Given request | Reproduce the listing exactly, with no pictures in your copy.

Raw data |
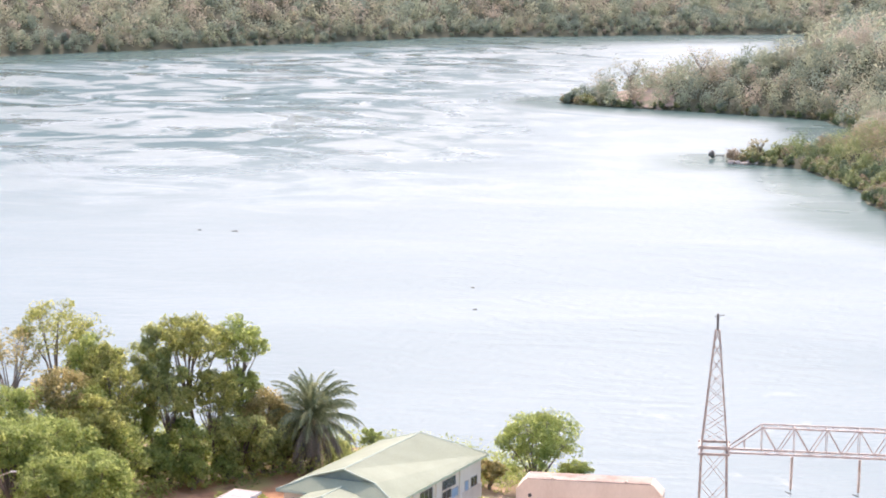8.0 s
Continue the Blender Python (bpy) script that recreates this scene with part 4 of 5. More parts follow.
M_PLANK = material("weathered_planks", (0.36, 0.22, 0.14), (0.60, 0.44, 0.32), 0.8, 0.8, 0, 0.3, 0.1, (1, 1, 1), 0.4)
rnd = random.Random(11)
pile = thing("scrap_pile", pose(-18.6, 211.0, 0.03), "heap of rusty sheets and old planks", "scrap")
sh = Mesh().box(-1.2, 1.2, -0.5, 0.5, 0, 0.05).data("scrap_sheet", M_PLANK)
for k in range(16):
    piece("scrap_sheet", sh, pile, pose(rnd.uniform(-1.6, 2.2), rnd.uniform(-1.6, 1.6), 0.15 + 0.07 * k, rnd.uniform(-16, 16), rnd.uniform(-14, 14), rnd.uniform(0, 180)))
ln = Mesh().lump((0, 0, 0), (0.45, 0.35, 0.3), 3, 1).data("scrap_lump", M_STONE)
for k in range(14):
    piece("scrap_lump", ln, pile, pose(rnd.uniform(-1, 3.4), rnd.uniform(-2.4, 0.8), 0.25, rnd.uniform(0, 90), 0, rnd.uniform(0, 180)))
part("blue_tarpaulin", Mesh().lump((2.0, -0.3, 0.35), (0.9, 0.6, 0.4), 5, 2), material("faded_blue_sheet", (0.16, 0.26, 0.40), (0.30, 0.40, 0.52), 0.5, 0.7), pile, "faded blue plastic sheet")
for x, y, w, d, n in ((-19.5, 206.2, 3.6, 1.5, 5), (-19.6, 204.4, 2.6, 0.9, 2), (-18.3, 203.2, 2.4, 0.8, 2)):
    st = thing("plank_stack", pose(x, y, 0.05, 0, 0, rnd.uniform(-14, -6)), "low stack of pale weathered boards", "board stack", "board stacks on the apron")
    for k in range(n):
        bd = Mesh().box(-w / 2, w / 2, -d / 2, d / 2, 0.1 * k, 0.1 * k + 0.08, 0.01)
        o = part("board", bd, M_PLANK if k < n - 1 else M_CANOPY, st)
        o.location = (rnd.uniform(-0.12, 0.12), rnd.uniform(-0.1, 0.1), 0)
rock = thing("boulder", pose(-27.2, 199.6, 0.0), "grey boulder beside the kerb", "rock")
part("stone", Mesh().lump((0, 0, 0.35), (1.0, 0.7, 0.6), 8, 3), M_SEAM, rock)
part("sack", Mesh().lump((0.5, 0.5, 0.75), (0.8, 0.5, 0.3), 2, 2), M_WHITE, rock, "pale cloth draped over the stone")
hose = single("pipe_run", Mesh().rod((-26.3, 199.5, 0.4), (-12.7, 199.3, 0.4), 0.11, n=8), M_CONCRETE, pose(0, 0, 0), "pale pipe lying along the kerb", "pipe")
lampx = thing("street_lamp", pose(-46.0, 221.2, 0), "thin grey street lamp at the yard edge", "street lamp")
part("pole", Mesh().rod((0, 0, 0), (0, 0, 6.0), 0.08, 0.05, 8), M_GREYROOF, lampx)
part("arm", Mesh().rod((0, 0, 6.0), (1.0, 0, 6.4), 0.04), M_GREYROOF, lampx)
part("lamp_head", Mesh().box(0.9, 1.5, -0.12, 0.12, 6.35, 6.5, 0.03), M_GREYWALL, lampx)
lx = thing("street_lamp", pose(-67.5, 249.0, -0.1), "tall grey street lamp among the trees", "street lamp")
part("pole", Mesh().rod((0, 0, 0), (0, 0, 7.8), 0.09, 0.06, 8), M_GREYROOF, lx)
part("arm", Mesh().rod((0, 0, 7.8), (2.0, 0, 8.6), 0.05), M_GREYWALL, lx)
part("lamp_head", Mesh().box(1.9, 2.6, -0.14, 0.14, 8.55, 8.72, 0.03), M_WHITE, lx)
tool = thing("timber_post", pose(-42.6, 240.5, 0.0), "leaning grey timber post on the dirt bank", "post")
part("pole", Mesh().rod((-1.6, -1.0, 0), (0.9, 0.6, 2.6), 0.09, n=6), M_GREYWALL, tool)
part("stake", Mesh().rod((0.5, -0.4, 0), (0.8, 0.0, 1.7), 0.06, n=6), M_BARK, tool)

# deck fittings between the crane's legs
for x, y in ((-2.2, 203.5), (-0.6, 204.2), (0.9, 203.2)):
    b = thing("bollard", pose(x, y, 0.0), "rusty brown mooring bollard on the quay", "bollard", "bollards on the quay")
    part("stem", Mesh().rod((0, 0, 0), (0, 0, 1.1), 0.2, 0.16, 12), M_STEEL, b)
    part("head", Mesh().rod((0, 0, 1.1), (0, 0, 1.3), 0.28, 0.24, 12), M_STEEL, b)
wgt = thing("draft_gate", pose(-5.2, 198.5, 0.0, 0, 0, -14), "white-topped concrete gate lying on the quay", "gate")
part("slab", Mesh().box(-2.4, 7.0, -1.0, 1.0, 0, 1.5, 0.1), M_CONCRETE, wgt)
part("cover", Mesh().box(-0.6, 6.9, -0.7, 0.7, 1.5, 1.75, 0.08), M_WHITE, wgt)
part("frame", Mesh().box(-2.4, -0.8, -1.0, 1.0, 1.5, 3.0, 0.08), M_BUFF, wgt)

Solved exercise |
8.0 s
Continue the Blender Python (bpy) script that recreates this scene with part 4 of 5. More parts follow.
M_PLANK = material("weathered_planks", (0.36, 0.22, 0.14), (0.60, 0.44, 0.32), 0.8, 0.8, 0, 0.3, 0.1, (1, 1, 1), 0.4)
rnd = random.Random(11)
pile = thing("scrap_pile", pose(-18.6, 211.0, 0.03), "heap of rusty sheets and old planks", "scrap")
sh = Mesh().box(-1.2, 1.2, -0.5, 0.5, 0, 0.05).data("scrap_sheet", M_PLANK)
for k in range(16):
    piece("scrap_sheet", sh, pile, pose(rnd.uniform(-1.6, 2.2), rnd.uniform(-1.6, 1.6), 0.15 + 0.07 * k, rnd.uniform(-16, 16), rnd.uniform(-14, 14), rnd.uniform(0, 180)))
ln = Mesh().lump((0, 0, 0), (0.45, 0.35, 0.3), 3, 1).data("scrap_lump", M_STONE)
for k in range(14):
    piece("scrap_lump", ln, pile, pose(rnd.uniform(-1, 3.4), rnd.uniform(-2.4, 0.8), 0.25, rnd.uniform(0, 90), 0, rnd.uniform(0, 180)))
part("blue_tarpaulin", Mesh().lump((2.0, -0.3, 0.35), (0.9, 0.6, 0.4), 5, 2), material("faded_blue_sheet", (0.16, 0.26, 0.40), (0.30, 0.40, 0.52), 0.5, 0.7), pile, "faded blue plastic sheet")
for x, y, w, d, n in ((-19.5, 206.2, 3.6, 1.5, 5), (-19.6, 204.4, 2.6, 0.9, 2), (-18.3, 203.2, 2.4, 0.8, 2)):
    st = thing("plank_stack", pose(x, y, 0.05, 0, 0, rnd.uniform(-14, -6)), "low stack of pale weathered boards", "board stack", "board stacks on the apron")
    for k in range(n):
        bd = Mesh().box(-w / 2, w / 2, -d / 2, d / 2, 0.1 * k, 0.1 * k + 0.08, 0.01)
        o = part("board", bd, M_PLANK if k < n - 1 else M_CANOPY, st)
        o.location = (rnd.uniform(-0.12, 0.12), rnd.uniform(-0.1, 0.1), 0)
rock = thing("boulder", pose(-27.2, 199.6, 0.0), "grey boulder beside the kerb", "rock")
part("stone", Mesh().lump((0, 0, 0.35), (1.0, 0.7, 0.6), 8, 3), M_SEAM, rock)
part("sack", Mesh().lump((0.5, 0.5, 0.75), (0.8, 0.5, 0.3), 2, 2), M_WHITE, rock, "pale cloth draped over the stone")
hose = single("pipe_run", Mesh().rod((-26.3, 199.5, 0.4), (-12.7, 199.3, 0.4), 0.11, n=8), M_CONCRETE, pose(0, 0, 0), "pale pipe lying along the kerb", "pipe")
lampx = thing("street_lamp", pose(-46.0, 221.2, 0), "thin grey street lamp at the yard edge", "street lamp")
part("pole", Mesh().rod((0, 0, 0), (0, 0, 6.0), 0.08, 0.05, 8), M_GREYROOF, lampx)
part("arm", Mesh().rod((0, 0, 6.0), (1.0, 0, 6.4), 0.04), M_GREYROOF, lampx)
part("lamp_head", Mesh().box(0.9, 1.5, -0.12, 0.12, 6.35, 6.5, 0.03), M_GREYWALL, lampx)
lx = thing("street_lamp", pose(-67.5, 249.0, -0.1), "tall grey street lamp among the trees", "street lamp")
part("pole", Mesh().rod((0, 0, 0), (0, 0, 7.8), 0.09, 0.06, 8), M_GREYROOF, lx)
part("arm", Mesh().rod((0, 0, 7.8), (2.0, 0, 8.6), 0.05), M_GREYWALL, lx)
part("lamp_head", Mesh().box(1.9, 2.6, -0.14, 0.14, 8.55, 8.72, 0.03), M_WHITE, lx)
tool = thing("timber_post", pose(-42.6, 240.5, 0.0), "leaning grey timber post on the dirt bank", "post")
part("pole", Mesh().rod((-1.6, -1.0, 0), (0.9, 0.6, 2.6), 0.09, n=6), M_GREYWALL, tool)
part("stake", Mesh().rod((0.5, -0.4, 0), (0.8, 0.0, 1.7), 0.06, n=6), M_BARK, tool)

# deck fittings between the crane's legs
for x, y in ((-2.2, 203.5), (-0.6, 204.2), (0.9, 203.2)):
    b = thing("bollard", pose(x, y, 0.0), "rusty brown mooring bollard on the quay", "bollard", "bollards on the quay")
    part("stem", Mesh().rod((0, 0, 0), (0, 0, 1.1), 0.2, 0.16, 12), M_STEEL, b)
    part("head", Mesh().rod((0, 0, 1.1), (0, 0, 1.3), 0.28, 0.24, 12), M_STEEL, b)
wgt = thing("draft_gate", pose(-5.2, 198.5, 0.0, 0, 0, -14), "white-topped concrete gate lying on the quay", "gate")
part("slab", Mesh().box(-2.4, 7.0, -1.0, 1.0, 0, 1.5, 0.1), M_CONCRETE, wgt)
part("cover", Mesh().box(-0.6, 6.9, -0.7, 0.7, 1.5, 1.75, 0.08), M_WHITE, wgt)
part("frame", Mesh().box(-2.4, -0.8, -1.0, 1.0, 1.5, 3.0, 0.08), M_BUFF, wgt)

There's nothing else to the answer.